[Stored items from a collection]
>> begin

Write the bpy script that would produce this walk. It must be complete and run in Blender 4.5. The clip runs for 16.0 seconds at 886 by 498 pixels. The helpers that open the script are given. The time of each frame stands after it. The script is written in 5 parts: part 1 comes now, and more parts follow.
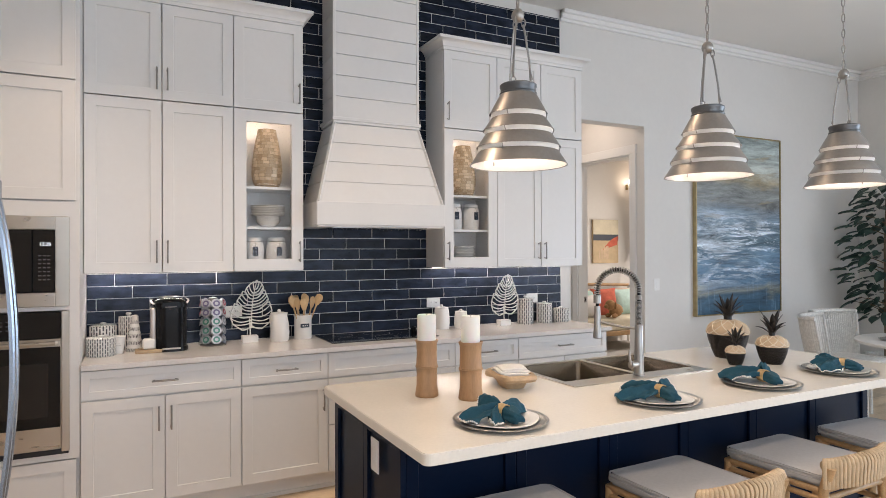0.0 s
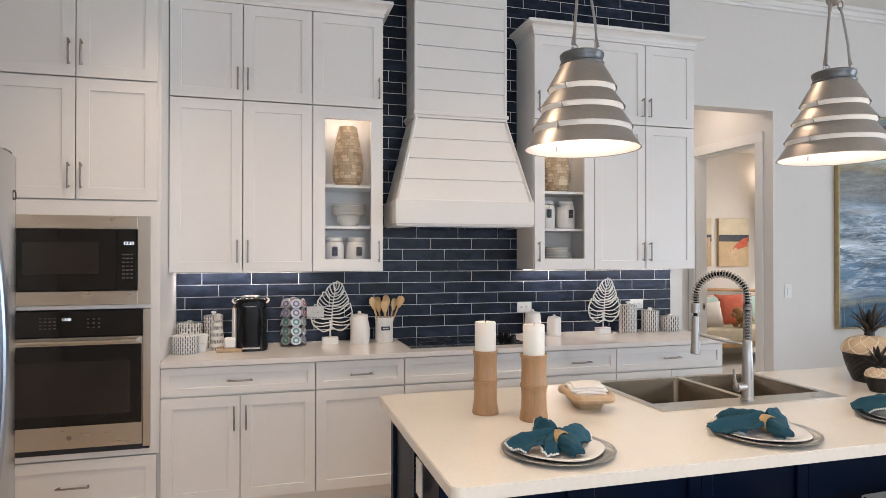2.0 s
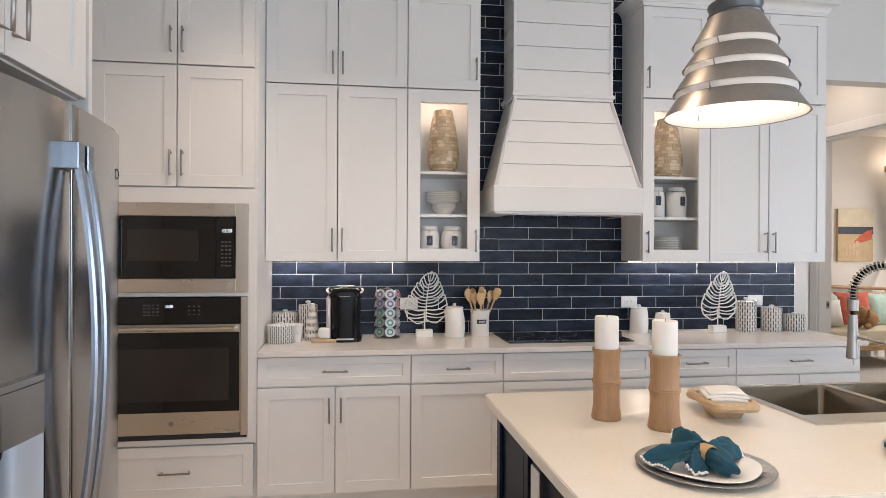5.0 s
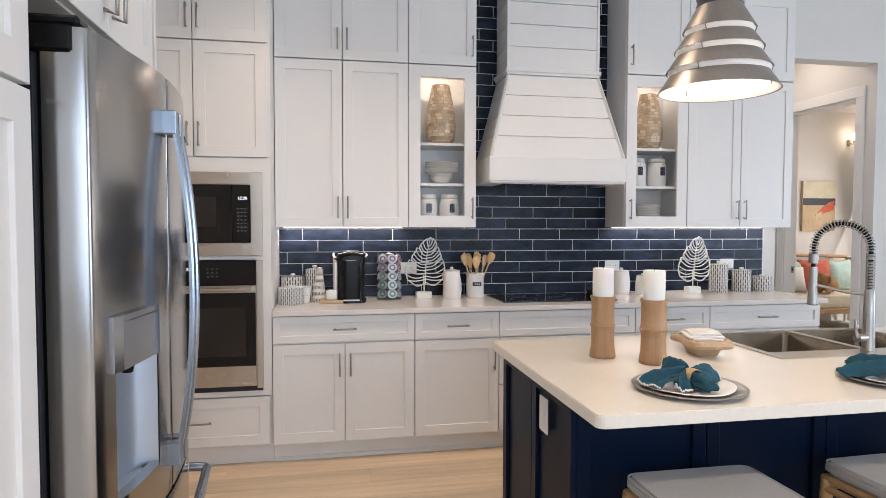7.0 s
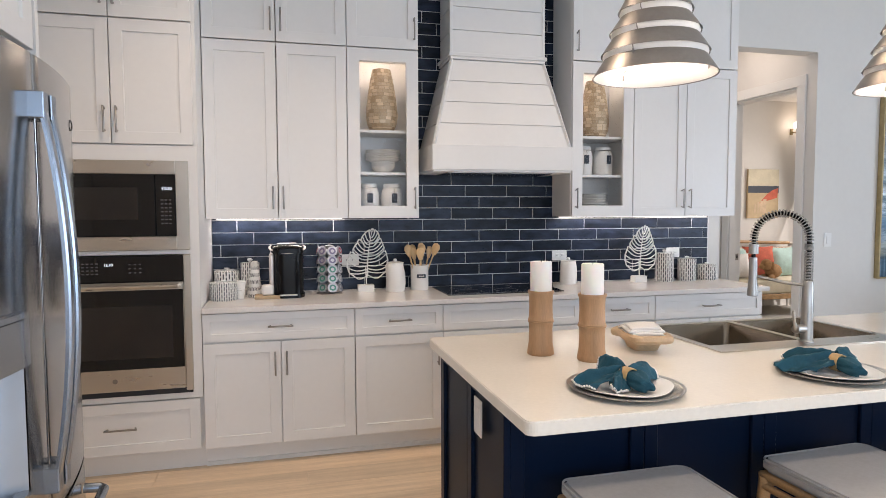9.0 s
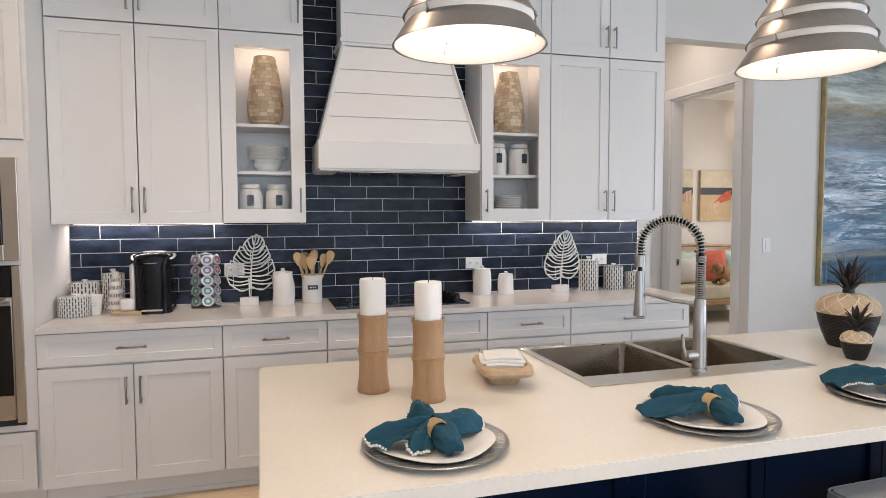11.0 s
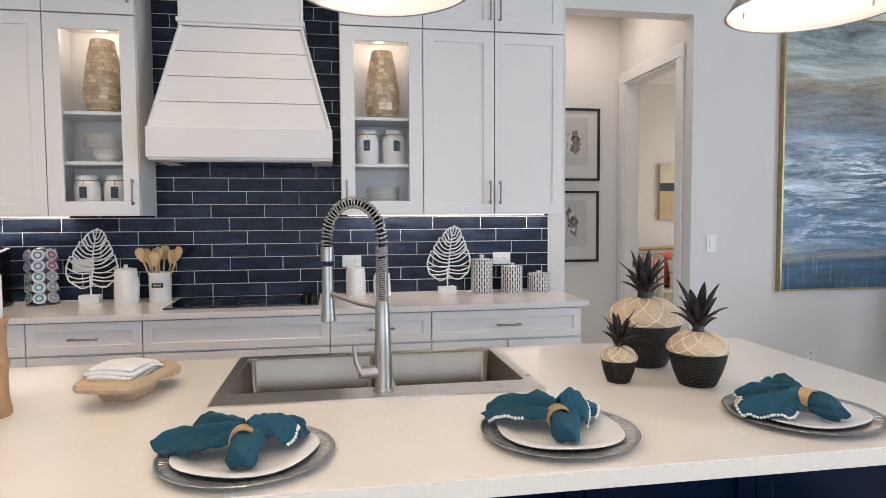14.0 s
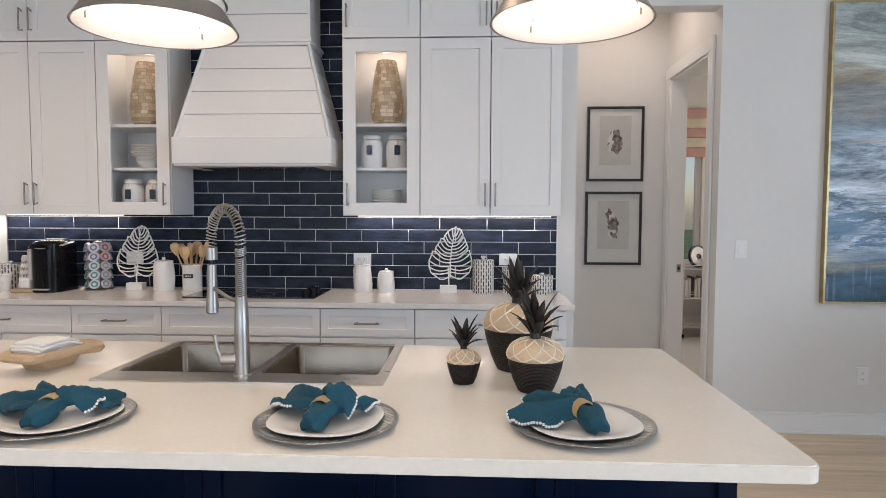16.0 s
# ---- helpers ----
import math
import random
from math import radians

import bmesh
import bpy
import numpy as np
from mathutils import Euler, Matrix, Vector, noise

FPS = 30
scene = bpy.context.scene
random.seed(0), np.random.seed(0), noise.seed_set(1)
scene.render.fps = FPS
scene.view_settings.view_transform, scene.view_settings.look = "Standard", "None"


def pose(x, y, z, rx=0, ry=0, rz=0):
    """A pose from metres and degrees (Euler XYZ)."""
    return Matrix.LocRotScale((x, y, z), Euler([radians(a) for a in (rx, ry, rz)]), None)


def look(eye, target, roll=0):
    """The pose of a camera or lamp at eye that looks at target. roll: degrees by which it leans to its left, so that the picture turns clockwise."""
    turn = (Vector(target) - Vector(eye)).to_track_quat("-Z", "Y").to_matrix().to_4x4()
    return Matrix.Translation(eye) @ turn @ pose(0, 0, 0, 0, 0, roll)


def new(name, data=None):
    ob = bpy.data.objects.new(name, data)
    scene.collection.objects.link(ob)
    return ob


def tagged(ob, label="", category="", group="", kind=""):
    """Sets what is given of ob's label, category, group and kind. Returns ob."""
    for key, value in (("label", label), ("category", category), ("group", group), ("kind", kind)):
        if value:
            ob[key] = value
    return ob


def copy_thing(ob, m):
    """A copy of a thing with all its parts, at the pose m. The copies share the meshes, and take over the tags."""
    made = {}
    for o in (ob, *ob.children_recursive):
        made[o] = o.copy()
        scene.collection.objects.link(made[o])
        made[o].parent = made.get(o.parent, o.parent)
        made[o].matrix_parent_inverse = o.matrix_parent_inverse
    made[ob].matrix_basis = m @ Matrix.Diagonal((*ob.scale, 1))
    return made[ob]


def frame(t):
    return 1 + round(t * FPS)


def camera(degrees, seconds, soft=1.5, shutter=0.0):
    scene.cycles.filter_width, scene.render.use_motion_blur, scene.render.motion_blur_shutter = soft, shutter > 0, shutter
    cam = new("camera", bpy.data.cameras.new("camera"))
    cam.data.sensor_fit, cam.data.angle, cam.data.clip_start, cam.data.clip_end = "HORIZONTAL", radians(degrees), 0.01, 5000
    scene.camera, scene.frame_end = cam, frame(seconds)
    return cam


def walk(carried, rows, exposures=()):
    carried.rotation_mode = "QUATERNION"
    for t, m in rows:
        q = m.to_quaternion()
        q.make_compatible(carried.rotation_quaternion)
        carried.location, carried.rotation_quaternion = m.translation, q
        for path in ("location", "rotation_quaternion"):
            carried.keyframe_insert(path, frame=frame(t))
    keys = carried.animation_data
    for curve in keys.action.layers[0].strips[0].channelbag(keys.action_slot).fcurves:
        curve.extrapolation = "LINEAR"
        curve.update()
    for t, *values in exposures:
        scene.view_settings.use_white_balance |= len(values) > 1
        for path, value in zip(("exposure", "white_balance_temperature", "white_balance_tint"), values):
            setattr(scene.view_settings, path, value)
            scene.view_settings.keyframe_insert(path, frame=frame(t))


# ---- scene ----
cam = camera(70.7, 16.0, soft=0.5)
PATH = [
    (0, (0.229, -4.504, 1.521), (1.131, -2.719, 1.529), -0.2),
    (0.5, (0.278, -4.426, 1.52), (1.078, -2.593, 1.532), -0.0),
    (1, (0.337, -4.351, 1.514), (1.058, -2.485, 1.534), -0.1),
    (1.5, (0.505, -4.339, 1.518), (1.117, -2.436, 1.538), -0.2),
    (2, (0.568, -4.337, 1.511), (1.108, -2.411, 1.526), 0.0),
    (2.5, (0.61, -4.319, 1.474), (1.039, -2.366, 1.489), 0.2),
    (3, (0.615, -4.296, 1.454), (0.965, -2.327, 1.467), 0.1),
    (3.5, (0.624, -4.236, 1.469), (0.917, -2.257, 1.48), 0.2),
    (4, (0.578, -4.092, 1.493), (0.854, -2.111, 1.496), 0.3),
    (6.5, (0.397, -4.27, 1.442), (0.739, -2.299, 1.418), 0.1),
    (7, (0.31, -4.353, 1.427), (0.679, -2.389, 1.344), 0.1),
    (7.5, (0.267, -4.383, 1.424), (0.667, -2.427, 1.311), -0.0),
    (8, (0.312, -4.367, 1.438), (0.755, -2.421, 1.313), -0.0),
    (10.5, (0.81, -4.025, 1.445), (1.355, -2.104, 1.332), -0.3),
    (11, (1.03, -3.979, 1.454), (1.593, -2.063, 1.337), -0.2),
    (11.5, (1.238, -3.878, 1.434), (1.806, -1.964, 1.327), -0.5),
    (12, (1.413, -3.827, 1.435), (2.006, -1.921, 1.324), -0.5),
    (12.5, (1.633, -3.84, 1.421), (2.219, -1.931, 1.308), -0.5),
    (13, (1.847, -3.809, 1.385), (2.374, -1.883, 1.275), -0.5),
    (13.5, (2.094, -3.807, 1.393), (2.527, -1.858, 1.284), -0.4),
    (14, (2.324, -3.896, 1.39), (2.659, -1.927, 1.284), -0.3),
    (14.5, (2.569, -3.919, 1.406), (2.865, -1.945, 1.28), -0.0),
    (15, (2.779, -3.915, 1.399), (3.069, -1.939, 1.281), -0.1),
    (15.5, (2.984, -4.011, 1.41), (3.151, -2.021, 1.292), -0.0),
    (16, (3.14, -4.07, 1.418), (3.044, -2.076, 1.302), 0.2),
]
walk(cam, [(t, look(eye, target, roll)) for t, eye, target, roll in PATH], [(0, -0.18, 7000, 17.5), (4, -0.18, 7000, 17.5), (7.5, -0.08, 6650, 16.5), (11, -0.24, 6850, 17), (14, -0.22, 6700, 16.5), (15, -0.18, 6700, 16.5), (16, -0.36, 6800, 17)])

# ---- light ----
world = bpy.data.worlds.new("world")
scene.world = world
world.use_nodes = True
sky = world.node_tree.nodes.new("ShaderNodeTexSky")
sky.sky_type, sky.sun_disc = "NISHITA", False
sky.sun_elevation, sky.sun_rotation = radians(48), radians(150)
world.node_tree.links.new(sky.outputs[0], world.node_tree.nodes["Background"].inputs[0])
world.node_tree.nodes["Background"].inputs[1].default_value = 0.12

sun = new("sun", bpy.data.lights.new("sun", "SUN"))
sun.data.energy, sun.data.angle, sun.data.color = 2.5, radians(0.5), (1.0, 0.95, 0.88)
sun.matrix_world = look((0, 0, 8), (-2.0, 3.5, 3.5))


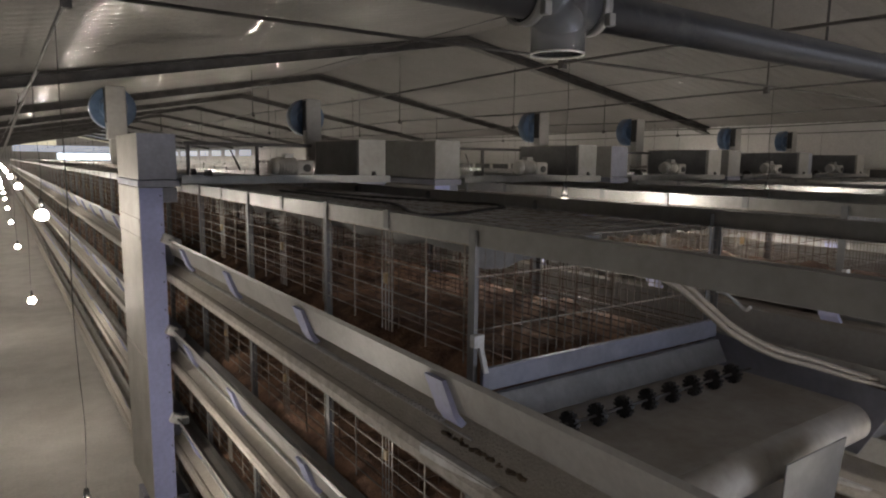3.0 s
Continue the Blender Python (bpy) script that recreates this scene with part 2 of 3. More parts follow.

>> end

Reproduce all of the data exactly; the pictures do not belong in the copy.

Write the bpy script that would produce this walk. It must be complete and run in Blender 4.5. The clip runs for 16.0 seconds at 886 by 498 pixels. The helpers that open the script are given. The time of each frame stands after it. The script is written in 5 parts: part 1 comes now, and more parts follow.
0.0 s
2.0 s
5.0 s
7.0 s
9.0 s
11.0 s
14.0 s
16.0 s
# ---- helpers ----
import math
import random
from math import radians

import bmesh
import bpy
import numpy as np
from mathutils import Euler, Matrix, Vector, noise

FPS = 30
scene = bpy.context.scene
random.seed(0), np.random.seed(0), noise.seed_set(1)
scene.render.fps = FPS
scene.view_settings.view_transform, scene.view_settings.look = "Standard", "None"


def pose(x, y, z, rx=0, ry=0, rz=0):
    """A pose from metres and degrees (Euler XYZ)."""
    return Matrix.LocRotScale((x, y, z), Euler([radians(a) for a in (rx, ry, rz)]), None)


def look(eye, target, roll=0):
    """The pose of a camera or lamp at eye that looks at target. roll: degrees by which it leans to its left, so that the picture turns clockwise."""
    turn = (Vector(target) - Vector(eye)).to_track_quat("-Z", "Y").to_matrix().to_4x4()
    return Matrix.Translation(eye) @ turn @ pose(0, 0, 0, 0, 0, roll)


def new(name, data=None):
    ob = bpy.data.objects.new(name, data)
    scene.collection.objects.link(ob)
    return ob


def tagged(ob, label="", category="", group="", kind=""):
    """Sets what is given of ob's label, category, group and kind. Returns ob."""
    for key, value in (("label", label), ("category", category), ("group", group), ("kind", kind)):
        if value:
            ob[key] = value
    return ob


def copy_thing(ob, m):
    """A copy of a thing with all its parts, at the pose m. The copies share the meshes, and take over the tags."""
    made = {}
    for o in (ob, *ob.children_recursive):
        made[o] = o.copy()
        scene.collection.objects.link(made[o])
        made[o].parent = made.get(o.parent, o.parent)
        made[o].matrix_parent_inverse = o.matrix_parent_inverse
    made[ob].matrix_basis = m @ Matrix.Diagonal((*ob.scale, 1))
    return made[ob]


def frame(t):
    return 1 + round(t * FPS)


def camera(degrees, seconds, soft=1.5, shutter=0.0):
    scene.cycles.filter_width, scene.render.use_motion_blur, scene.render.motion_blur_shutter = soft, shutter > 0, shutter
    cam = new("camera", bpy.data.cameras.new("camera"))
    cam.data.sensor_fit, cam.data.angle, cam.data.clip_start, cam.data.clip_end = "HORIZONTAL", radians(degrees), 0.01, 5000
    scene.camera, scene.frame_end = cam, frame(seconds)
    return cam


def walk(carried, rows, exposures=()):
    carried.rotation_mode = "QUATERNION"
    for t, m in rows:
        q = m.to_quaternion()
        q.make_compatible(carried.rotation_quaternion)
        carried.location, carried.rotation_quaternion = m.translation, q
        for path in ("location", "rotation_quaternion"):
            carried.keyframe_insert(path, frame=frame(t))
    keys = carried.animation_data
    for curve in keys.action.layers[0].strips[0].channelbag(keys.action_slot).fcurves:
        curve.extrapolation = "LINEAR"
        curve.update()
    for t, *values in exposures:
        scene.view_settings.use_white_balance |= len(values) > 1
        for path, value in zip(("exposure", "white_balance_temperature", "white_balance_tint"), values):
            setattr(scene.view_settings, path, value)
            scene.view_settings.keyframe_insert(path, frame=frame(t))


# ---- scene ----
cam = camera(70.7, 16.0, soft=0.5)
PATH = [
    (0, (0.229, -4.504, 1.521), (1.131, -2.719, 1.529), -0.2),
    (0.5, (0.278, -4.426, 1.52), (1.078, -2.593, 1.532), -0.0),
    (1, (0.337, -4.351, 1.514), (1.058, -2.485, 1.534), -0.1),
    (1.5, (0.505, -4.339, 1.518), (1.117, -2.436, 1.538), -0.2),
    (2, (0.568, -4.337, 1.511), (1.108, -2.411, 1.526), 0.0),
    (2.5, (0.61, -4.319, 1.474), (1.039, -2.366, 1.489), 0.2),
    (3, (0.615, -4.296, 1.454), (0.965, -2.327, 1.467), 0.1),
    (3.5, (0.624, -4.236, 1.469), (0.917, -2.257, 1.48), 0.2),
    (4, (0.578, -4.092, 1.493), (0.854, -2.111, 1.496), 0.3),
    (6.5, (0.397, -4.27, 1.442), (0.739, -2.299, 1.418), 0.1),
    (7, (0.31, -4.353, 1.427), (0.679, -2.389, 1.344), 0.1),
    (7.5, (0.267, -4.383, 1.424), (0.667, -2.427, 1.311), -0.0),
    (8, (0.312, -4.367, 1.438), (0.755, -2.421, 1.313), -0.0),
    (10.5, (0.81, -4.025, 1.445), (1.355, -2.104, 1.332), -0.3),
    (11, (1.03, -3.979, 1.454), (1.593, -2.063, 1.337), -0.2),
    (11.5, (1.238, -3.878, 1.434), (1.806, -1.964, 1.327), -0.5),
    (12, (1.413, -3.827, 1.435), (2.006, -1.921, 1.324), -0.5),
    (12.5, (1.633, -3.84, 1.421), (2.219, -1.931, 1.308), -0.5),
    (13, (1.847, -3.809, 1.385), (2.374, -1.883, 1.275), -0.5),
    (13.5, (2.094, -3.807, 1.393), (2.527, -1.858, 1.284), -0.4),
    (14, (2.324, -3.896, 1.39), (2.659, -1.927, 1.284), -0.3),
    (14.5, (2.569, -3.919, 1.406), (2.865, -1.945, 1.28), -0.0),
    (15, (2.779, -3.915, 1.399), (3.069, -1.939, 1.281), -0.1),
    (15.5, (2.984, -4.011, 1.41), (3.151, -2.021, 1.292), -0.0),
    (16, (3.14, -4.07, 1.418), (3.044, -2.076, 1.302), 0.2),
]
walk(cam, [(t, look(eye, target, roll)) for t, eye, target, roll in PATH], [(0, -0.18, 7000, 17.5), (4, -0.18, 7000, 17.5), (7.5, -0.08, 6650, 16.5), (11, -0.24, 6850, 17), (14, -0.22, 6700, 16.5), (15, -0.18, 6700, 16.5), (16, -0.36, 6800, 17)])

# ---- light ----
world = bpy.data.worlds.new("world")
scene.world = world
world.use_nodes = True
sky = world.node_tree.nodes.new("ShaderNodeTexSky")
sky.sky_type, sky.sun_disc = "NISHITA", False
sky.sun_elevation, sky.sun_rotation = radians(48), radians(150)
world.node_tree.links.new(sky.outputs[0], world.node_tree.nodes["Background"].inputs[0])
world.node_tree.nodes["Background"].inputs[1].default_value = 0.12

sun = new("sun", bpy.data.lights.new("sun", "SUN"))
sun.data.energy, sun.data.angle, sun.data.color = 2.5, radians(0.5), (1.0, 0.95, 0.88)
sun.matrix_world = look((0, 0, 8), (-2.0, 3.5, 3.5))


3.0 s
Continue the Blender Python (bpy) script that recreates this scene with part 2 of 3. More parts follow.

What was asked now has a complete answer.